Any proposals around strategic opportunities or a reorganisation of current operational matters should be received by all board members in advance along with a detailed paper to support these proposals and provide a healthy and informative discussion.
An agenda should be weighted to monitor and manage the business but also to look forward to building a stronger model. It should be about growth as much as it is about survival. Discussion around progress towards the rolling five year plan must always be on the agenda, as should the review of standard reports such as accounting matters, monitoring of marketing activities and non financial performance indicators.

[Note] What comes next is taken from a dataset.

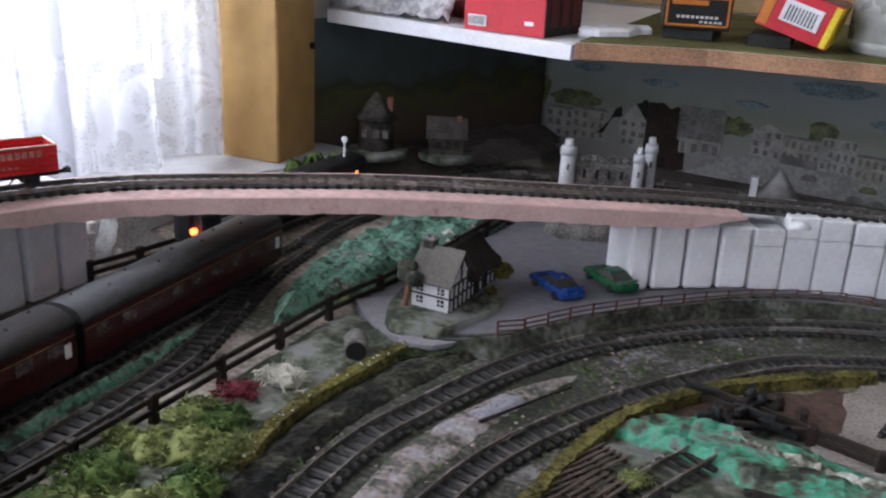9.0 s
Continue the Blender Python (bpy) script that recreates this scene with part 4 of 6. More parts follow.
def fence(pts, h, spacing, post, rails, material, label, cat="fence", rail_h=None):
    """Posts at even steps with rails between them, each a part of its own."""
    root = empty("fence", label, cat)
    q, L = spline(pts, spacing)
    z = [p[2] if len(p) > 2 else 0.0 for p in q]
    for i, p in enumerate(q):
        bm = bmesh.new()
        box(bm, (p[0], p[1], z[i] + h / 2 - 0.001), (post, post, h + 0.002), post * 0.18)
        part("post", bm, material, root)
        if i:
            o = q[i - 1]
            d = Vector((p[0] - o[0], p[1] - o[1], z[i] - z[i - 1]))
            for k in rails:
                bm = bmesh.new()
                box(bm, (0, 0, 0), (d.length, post * 0.4, rail_h or post * 0.75), post * 0.08)
                r = part("rail", bm, material, root)
                r.matrix_local = Matrix.Translation(((p[0] + o[0]) / 2, (p[1] + o[1]) / 2, (z[i] + z[i - 1]) / 2 + h * k)) @ Matrix.Rotation(math.atan2(d.y, d.x), 4, "Z")
    return root


# ------------------------------------------------------------------ ground around the village
patch("village_road", [(-0.865, 0.62), (-0.792, 0.586), (-0.748, 0.598), (-0.723, 0.616), (-0.694, 0.656), (-0.643, 0.711), (-0.585, 0.764), (-0.525, 0.803), (-0.47, 0.820), (-0.405, 0.832), (-0.33, 0.842), (-0.33, 0.90), (-0.45, 0.925), (-0.58, 0.93), (-0.62, 0.98), (-0.83, 0.98), (-0.825, 0.88), (-0.85, 0.75)], road_z, M["road"], "smooth grey painted village road", "road")
patch("garden_path", [(-0.868, 0.622), (-0.838, 0.590), (-0.805, 0.574), (-0.782, 0.572), (-0.765, 0.590), (-0.750, 0.618), (-0.775, 0.640), (-0.83, 0.650)], 0.0098, mat("pale_lilac_grey_path", (0.22, 0.21, 0.225), 0.75, vary=0.12, scale=20, bump=0.0004), "pale grey garden path round the house", "path")
bumpy("rock_bank", [(-0.905, 0.56), (-0.928, 0.60), (-0.945, 0.68), (-0.94, 0.78), (-0.91, 0.88), (-0.85, 0.93), (-0.845, 0.80), (-0.868, 0.70), (-0.885, 0.62)], 0.017, M["teal"], "rugged teal-green painted rock bank", 3, 55)
bumpy("rockery", [(-0.885, 0.40), (-0.882, 0.50), (-0.872, 0.60), (-0.84, 0.61), (-0.80, 0.575), (-0.815, 0.50), (-0.818, 0.43), (-0.80, 0.36), (-0.80, 0.28), (-0.87, 0.26), (-0.89, 0.33)], 0.007, M["rock"], "grey-green rockery ground between fence and hedge", 8, 60)
bumpy("verge", [(-1.010, 0.10), (-0.998, 0.10), (-0.992, 0.40), (-0.990, 0.585), (-0.997, 0.60), (-1.010, 0.50)], 0.0085, M["teal"], "thin teal-green verge between the tracks", 11, 80, edge=0.006, step=0.004)
bumpy("verge", [(-0.952, 0.30), (-0.943, 0.30), (-0.940, 0.46), (-0.944, 0.535), (-0.952, 0.54), (-0.955, 0.42)], 0.0085, M["teal"], "thin teal-green verge between the tracks", 12, 80, edge=0.006, step=0.004)
bumpy("embankment", [(-0.05, 1.19), (0.0, 1.14), (0.3, 1.125), (0.45, 1.10), (0.6, 1.10), (0.6, 1.15), (0.4, 1.185), (0.1, 1.225), (-0.06, 1.25)], 0.005, M["bank"], "mossy grey-green embankment along the wall", 21, 30, edge=0.03, step=0.008)
bumpy("pale_ballast", [(-0.747, 0.26), (-0.748, 0.42), (-0.738, 0.485), (-0.716, 0.545), (-0.690, 0.585), (-0.672, 0.600), (-0.684, 0.565), (-0.700, 0.52), (-0.712, 0.46), (-0.724, 0.38), (-0.724, 0.26)], 0.0022, M["paleballast"], "pale pinkish grit between the curves", 5, 130, edge=0.006, step=0.003)
bumpy("plaster_scrap", [(-0.727, 0.509), (-0.716, 0.533), (-0.706, 0.549), (-0.694, 0.546), (-0.699, 0.528), (-0.710, 0.503)], 0.0040, mat("lilac_grey_plaster", (0.26, 0.25, 0.285), 0.75, vary=0.25, scale=60, bump=0.001), "smooth lilac-grey plaster flake on the grit", 6, 60, edge=0.004, step=0.003)
patch("dark_ash", [(-0.83, 0.25), (-0.835, 0.4), (-0.80, 0.55), (-0.74, 0.63), (-0.66, 0.74), (-0.55, 0.80), (-0.42, 0.84), (-0.28, 0.84), (-0.20, 0.82), (-0.16, 0.78), (-0.20, 0.73), (-0.28, 0.705), (-0.4, 0.70), (-0.52, 0.66), (-0.63, 0.54), (-0.665, 0.4), (-0.66, 0.25)], 0.0010, M["ash"], "dark ash ballast with moss under the curved tracks", rough=0.004, seed=9)
patch("back_ash", [(-0.95, 1.0), (-0.6, 1.04), (-0.2, 1.02), (0.3, 1.01), (1.0, 1.0), (1.4, 0.99), (1.4, 1.06), (0.6, 1.09), (0.2, 1.115), (-0.2, 1.13), (-0.6, 1.16), (-0.93, 1.12)], 0.0012, M["ash"], "dark ash ballast under the back tracks", rough=0.004, seed=10)
patch("floor_ledge", [(-1.14, 0.55), (-1.135, 0.75), (-1.09, 0.87), (-1.06, 0.93), (-1.10, 0.99), (-1.30, 0.95), (-1.35, 0.55)], 0.030, M["plaster"], "pale window ledge beside the layout")
bumpy("hill", [(-1.14, 0.92), (-1.05, 0.91), (-0.985, 1.03), (-0.94, 1.12), (-0.90, 1.20), (-0.92, 1.34), (-0.97, 1.34), (-1.05, 1.18)], 0.022, M["brownhill"], "dark brown hill in the corner with cottages", 31, 14, edge=0.03, step=0.008)
bumpy("ledge_grass", [(-1.095, 0.84), (-1.03, 0.85), (-1.01, 0.90), (-1.04, 0.93), (-1.085, 0.92)], 0.043, M["moss"], "small green grass mound at the ledge", 33, 60, edge=0.012)
bumpy("front_rock", [(-0.645, 0.53), (-0.61, 0.572), (-0.555, 0.572), (-0.486, 0.556), (-0.42, 0.535), (-0.36, 0.50), (-0.40, 0.48), (-0.515, 0.498), (-0.564, 0.510)], 0.010, M["rockmix"], "teal and cream painted plaster rock strip", 41, 50)
bumpy("front_ground", [(-0.655, 0.43), (-0.64, 0.52), (-0.57, 0.508), (-0.50, 0.492), (-0.48, 0.44), (-0.52, 0.38), (-0.62, 0.37)], 0.004, M["rock"], "grey-green stony ground below the curved hedge", 42, 50)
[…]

How do we run the initial meetings?

Make no qualms about it, those first meetings will be untidy and slightly unstructured as the board find their feet and build a structure which is unique and meaningful to that organisation. At different times there will be a need to focus and spend more energy on ‘hot issues’. Marketing, liquidity, R&D, personnel matters, strategic growth, etc will all have their time in the sun. Initial meetings will require energy into developing and agreeing company vision, creating a ‘brand map’, and building a five year plan that everyone will buy in to. Where there are several owners in a business, identifying shareholder/director values, reviewing a commercial remuneration model, and setting a valuation methodology for an eventual exit may also be involved.
Commonly the initial hurdle that owners need to get over when establishing a board is the recruitment of the optimal team. A reluctance to remunerate for board positions has in the past inhibited the opportunity to attract the best board members, whilst owners haven’t respected the value that these ‘paid for’ roles can bring in those early stages. Naturally, people don’t value what they get for free and owners must accept this. Do they offer their goods and services at a 100 percent discount?
Not all positions (e.g. senior management attending as part of their role) will be remunerated so ‘paid for’ positions could be limited and cost effective. Given the purpose and role they perform, a director’s fee should be considered an investment, not a cost. The proviso is that any external party joining the board must be passionate about building a better business and making it stronger. They must not be there simply to go through the ‘operational tick the boxes’ cycle and clip the ticket. Members must appreciate that their role extends past turning up for a monthly meeting. The position requires varying time input and what issues are hot at the time will drive which board members are required to offer more of their skill sets between board meetings.
Most businesses never reach their potential due to a lack of skill, capital and resources. 
A tailored, low-cost governance programme may not solve the world’s problems, but it’s certainly a step in the right direction.